──────── SUPPLIED DATA ────────
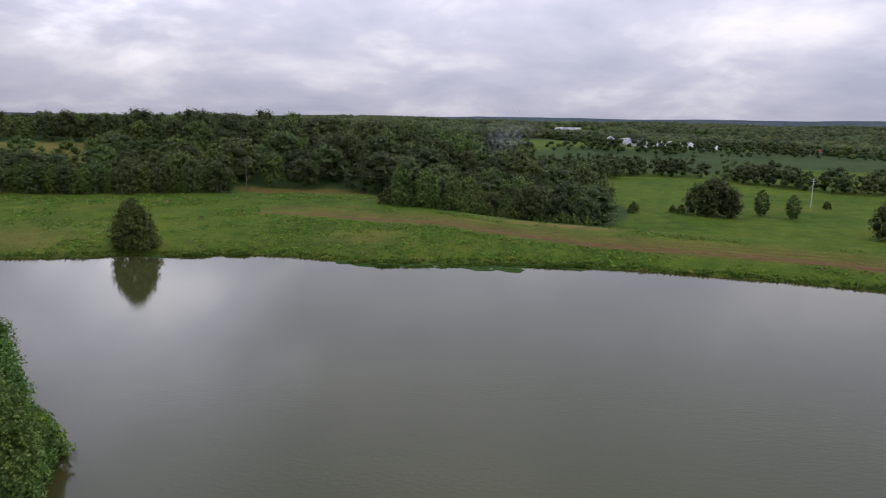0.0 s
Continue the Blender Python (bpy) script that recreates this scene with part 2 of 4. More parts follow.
def leaf_material(name, dark, mid, light, thin=0.25, pale=0.0, cut=True):
    m = Mat(name, 0.6, 0.16)
    info = m.math("FRACT", m.math("ADD", m.nt.nodes.new("ShaderNodeObjectInfo").outputs["Random"], m.attr("tone").outputs["Fac"]))
    isl = m.geo.outputs["Random Per Island"]
    clump, fine = m.noise(0.9, 3, 0.6), m.noise(5.0, 3, 0.7)
    val = m.math("ADD", m.math("ADD", m.math("MULTIPLY", isl, 0.26), m.math("MULTIPLY", clump, 0.42)), m.math("MULTIPLY", fine, 0.32))
    base = m.ramp(val, (0.28, dark), (0.5, mid), (0.72, light))
    if pale:
        # some leaves turn up their whitish undersides
        up = m.math("MULTIPLY", m.ramp(isl, (0.86, (0, 0, 0)), (0.93, (1, 1, 1))), m.attr("leafy").outputs["Fac"])
        base = m.mix(m.math("MULTIPLY", up, pale), base, (0.28, 0.35, 0.19))
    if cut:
        # inner twigs and leaves; the shade inside each lobe is put into their colour
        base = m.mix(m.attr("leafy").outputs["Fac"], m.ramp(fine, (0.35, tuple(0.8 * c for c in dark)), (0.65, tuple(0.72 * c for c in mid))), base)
    hsv = m.node("ShaderNodeHueSaturation", Color=base)
    m.put(hsv, "Hue", m.math("ADD", m.math("MULTIPLY", info, 0.040), 0.472))
    m.put(hsv, "Value", m.math("ADD", m.math("MULTIPLY", m.math("FRACT", m.math("MULTIPLY", info, 7.31)), 0.70), 0.64))
    m.color(hsv.outputs[0])
    m.bump(fine, 0.5, 0.1)
    tr = m.node("ShaderNodeBsdfTranslucent", Color=hsv.outputs[0])
    mix = m.node("ShaderNodeMixShader", _0=thin, _1=m.b.outputs[0], _2=tr.outputs[0])
    if not cut:
        m.nt.links.new(mix.outputs[0], m.nt.nodes["Material Output"].inputs[0])
        return m.m
    # every spray is cut into single leaves with air between them
    gap = m.math("MULTIPLY", m.math("LESS_THAN", m.noise(4.2, 2, 0.7), 0.475), m.attr("leafy").outputs["Fac"])
    air = m.node("ShaderNodeMixShader", _0=gap, _1=mix.outputs[0], _2=m.nt.nodes.new("ShaderNodeBsdfTransparent").outputs[0])
    m.nt.links.new(air.outputs[0], m.nt.nodes["Material Output"].inputs[0])
    return m.m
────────
_GIVEN EXERCISE_
Restate the data above exactly, stripping out each image.

_ANSWER TO THE PROBLEM_
0.0 s
Continue the Blender Python (bpy) script that recreates this scene with part 2 of 4. More parts follow.
def leaf_material(name, dark, mid, light, thin=0.25, pale=0.0, cut=True):
    m = Mat(name, 0.6, 0.16)
    info = m.math("FRACT", m.math("ADD", m.nt.nodes.new("ShaderNodeObjectInfo").outputs["Random"], m.attr("tone").outputs["Fac"]))
    isl = m.geo.outputs["Random Per Island"]
    clump, fine = m.noise(0.9, 3, 0.6), m.noise(5.0, 3, 0.7)
    val = m.math("ADD", m.math("ADD", m.math("MULTIPLY", isl, 0.26), m.math("MULTIPLY", clump, 0.42)), m.math("MULTIPLY", fine, 0.32))
    base = m.ramp(val, (0.28, dark), (0.5, mid), (0.72, light))
    if pale:
        # some leaves turn up their whitish undersides
        up = m.math("MULTIPLY", m.ramp(isl, (0.86, (0, 0, 0)), (0.93, (1, 1, 1))), m.attr("leafy").outputs["Fac"])
        base = m.mix(m.math("MULTIPLY", up, pale), base, (0.28, 0.35, 0.19))
    if cut:
        # inner twigs and leaves; the shade inside each lobe is put into their colour
        base = m.mix(m.attr("leafy").outputs["Fac"], m.ramp(fine, (0.35, tuple(0.8 * c for c in dark)), (0.65, tuple(0.72 * c for c in mid))), base)
    hsv = m.node("ShaderNodeHueSaturation", Color=base)
    m.put(hsv, "Hue", m.math("ADD", m.math("MULTIPLY", info, 0.040), 0.472))
    m.put(hsv, "Value", m.math("ADD", m.math("MULTIPLY", m.math("FRACT", m.math("MULTIPLY", info, 7.31)), 0.70), 0.64))
    m.color(hsv.outputs[0])
    m.bump(fine, 0.5, 0.1)
    tr = m.node("ShaderNodeBsdfTranslucent", Color=hsv.outputs[0])
    mix = m.node("ShaderNodeMixShader", _0=thin, _1=m.b.outputs[0], _2=tr.outputs[0])
    if not cut:
        m.nt.links.new(mix.outputs[0], m.nt.nodes["Material Output"].inputs[0])
        return m.m
    # every spray is cut into single leaves with air between them
    gap = m.math("MULTIPLY", m.math("LESS_THAN", m.noise(4.2, 2, 0.7), 0.475), m.attr("leafy").outputs["Fac"])
    air = m.node("ShaderNodeMixShader", _0=gap, _1=mix.outputs[0], _2=m.nt.nodes.new("ShaderNodeBsdfTransparent").outputs[0])
    m.nt.links.new(air.outputs[0], m.nt.nodes["Material Output"].inputs[0])
    return m.m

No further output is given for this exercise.